PROFIL(2) System Calls PROFIL(2)
NAME
profil - execution time profile
SYNOPSIS
#include <unistd.h>
void profil(
unsigned short *buff,
unsigned int bufsiz,
unsigned int offset,
unsigned int scale);
DESCRIPTION
The
profil() function provides CPU-use statistics by profiling the
amount of
CPU time expended by a program. The
profil() function
generates the statistics by creating an execution histogram for a
current process. The histogram is defined for a specific region of
program code to be profiled, and the identified region is logically
broken up into a set of equal size subdivisions, each of which
corresponds to a count in the histogram. With each clock tick, the
current subdivision is identified and its corresponding histogram
count is incremented. These counts establish a relative measure of
how much time is being spent in each code subdivision. The resulting
histogram counts for a profiled region can be used to identify those
functions that consume a disproportionately high percentage of
CPU time.
The
buff argument is a buffer of
bufsiz bytes in which the histogram
counts are stored in an array of
unsigned short int. Once one of the
counts reaches 32767 (the size of a
short int), profiling stops and
no more data is collected.
The
offset,
scale, and
bufsiz arguments specify the region to be
profiled.
The
offset argument is effectively the start address of the region to
be profiled.
The
scale argument is a contraction factor that indicates how much
smaller the histogram buffer is than the region to be profiled. More
precisely,
scale is interpreted as an unsigned 16-bit fixed-point
fraction with the decimal point implied on the left. Its value is the
reciprocal of the number of bytes in a subdivision, per byte of
histogram buffer. Since there are two bytes per histogram counter,
the effective ratio of subdivision bytes per counter is one half the
scale.
The values of
scale are as follows:
o the maximum value of
scale,
0xffff (approximately 1),
maps subdivisions 2 bytes long to each counter.
o the minimum value of
scale (for which profiling is
performed),
0x0002 (1/32,768), maps subdivision 65,536
bytes long to each counter.
o the default value of
scale (currently used by
cc -qp),
0x4000, maps subdivisions 8 bytes long to each counter.
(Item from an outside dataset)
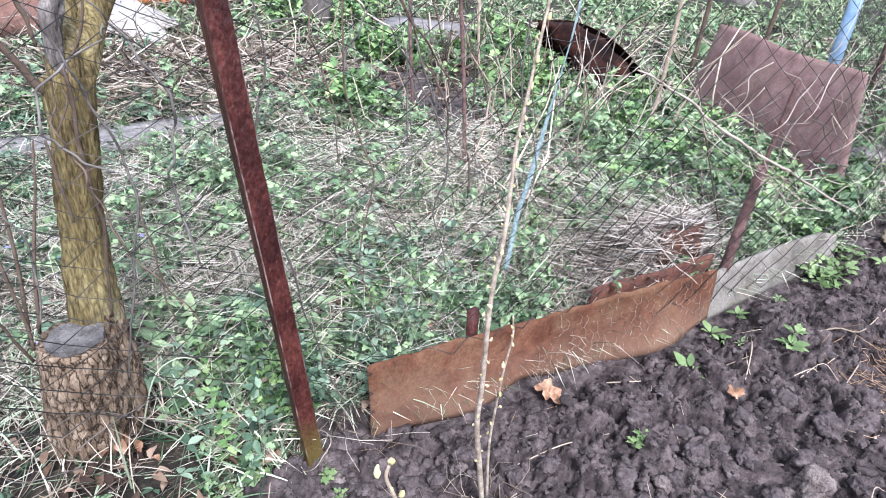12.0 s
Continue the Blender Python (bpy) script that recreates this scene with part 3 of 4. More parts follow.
tree = thing("fruit_tree", "old fruit tree with lichen-yellow bark and a sawn side stump", "tree", at=(-1.13, 1.31, 0))
trunk = gnarled("trunk", [(-1.115, 1.33, -0.05), (-1.10, 1.335, 0.2), (-1.092, 1.34, 0.40), (-1.096, 1.365, 0.55), (-1.085, 1.38, 0.70), (-1.066, 1.39, 0.84), (-1.066, 1.41, 0.97)], [0.1, 0.083, 0.062, 0.053, 0.05, 0.048, 0.054], BARK, tree, 0.1, 64, 12, 2, 0.36)
stump = gnarled("stump", [(-1.155, 1.268, -0.06), (-1.13, 1.262, 0.08), (-1.105, 1.256, 0.2), (-1.088, 1.242, 0.30), (-1.082, 1.238, 0.376)], [0.118, 0.108, 0.1, 0.09, 0.08], BARK_BROWN, tree, 0.075, 72, 14, 6)
cut = [(-1.08 + (0.066 + 0.004 * math.sin(a * 3) + 0.002 * math.sin(a * 7)) * math.cos(a), 1.24 + 0.064 * math.sin(a), 0.371 + 0.005 * math.cos(a)) for a in np.linspace(0, 2 * math.pi, 28, endpoint=False)]
cv = np.array(cut + [(x, y, z + 0.016) for x, y, z in cut])
ci = np.arange(28)
inside(build("sawn_face", cv, [np.stack([ci, (ci + 1) % 28, (ci + 1) % 28 + 28, ci + 28], -1), np.array([ci + 28])], CUT, None, False, "flat grey weathered saw cut"), stump)
gnarled("limb", [(-1.066, 1.405, 0.93), (-1.07, 1.42, 1.0), (-1.128, 1.518, 1.105), (-1.10, 1.46, 1.4)], [0.04, 0.036, 0.033, 0.03], BARK, tree, 0.1, 40, 8, 8)
gnarled("limb", [(-1.066, 1.405, 0.92), (-1.082, 1.516, 1.032), (-1.084, 1.601, 1.115), (-0.93, 1.72, 1.4)], [0.044, 0.04, 0.037, 0.03], BARK, tree, 0.1, 40, 8, 9)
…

The values are used within the kernel as follows: when the process
is interrupted for a clock tick, the value of
offset is subtracted
from the current value of the program counter (pc), and the remainder
is multiplied by
scale to derive a result. That result is used as an
index into the histogram array to locate the cell to be incremented.
Therefore, the cell count represents the number of times that the
process was executing code in the subdivision associated with that
cell when the process was interrupted.
The value of
scale can be computed as (
RATIO * 0200000L), where
RATIO is the desired ratio of
bufsiz to profiled region size, and
has a value between 0 and 1. Qualitatively speaking, the closer
RATIO is to 1, the higher the resolution of the profile information.
The value of
bufsiz can be computed as (
size_of_region_to_be_profiled * RATIO).
Profiling is turned off by giving a
scale value of 0 or 1, and is
rendered ineffective by giving a
bufsiz value of 0. Profiling is
turned off when one of the
exec family of functions (see
exec(2)) is
executed, but remains on in both child and parent processes after a
fork(2). Profiling is turned off if a
buff update would cause a
memory fault.
USAGE
The
pcsample(2) function should be used when profiling dynamically-
linked programs and 64-bit programs.
SEE ALSO
exec(2),
fork(2),
pcsample(2),
times(2),
monitor(3C),
prof(7)NOTES
In Solaris releases prior to 2.6, calling
profil() in a multithreaded
program would impact only the calling
LWP; the profile state was not
inherited at
LWP creation time. To profile a multithreaded program
with a global profile buffer, each thread needed to issue a call to
profil() at threads start-up time, and each thread had to be a bound
thread. This was cumbersome and did not easily support dynamically
turning profiling on and off. In Solaris 2.6, the
profil() system
call for multithreaded processes has global impact -- that is, a call
to
profil() impacts all
LWPs/threads in the process. This may cause
applications that depend on the previous per-
LWP semantic to break,
but it is expected to improve multithreaded programs that wish to
turn profiling on and off dynamically at runtime.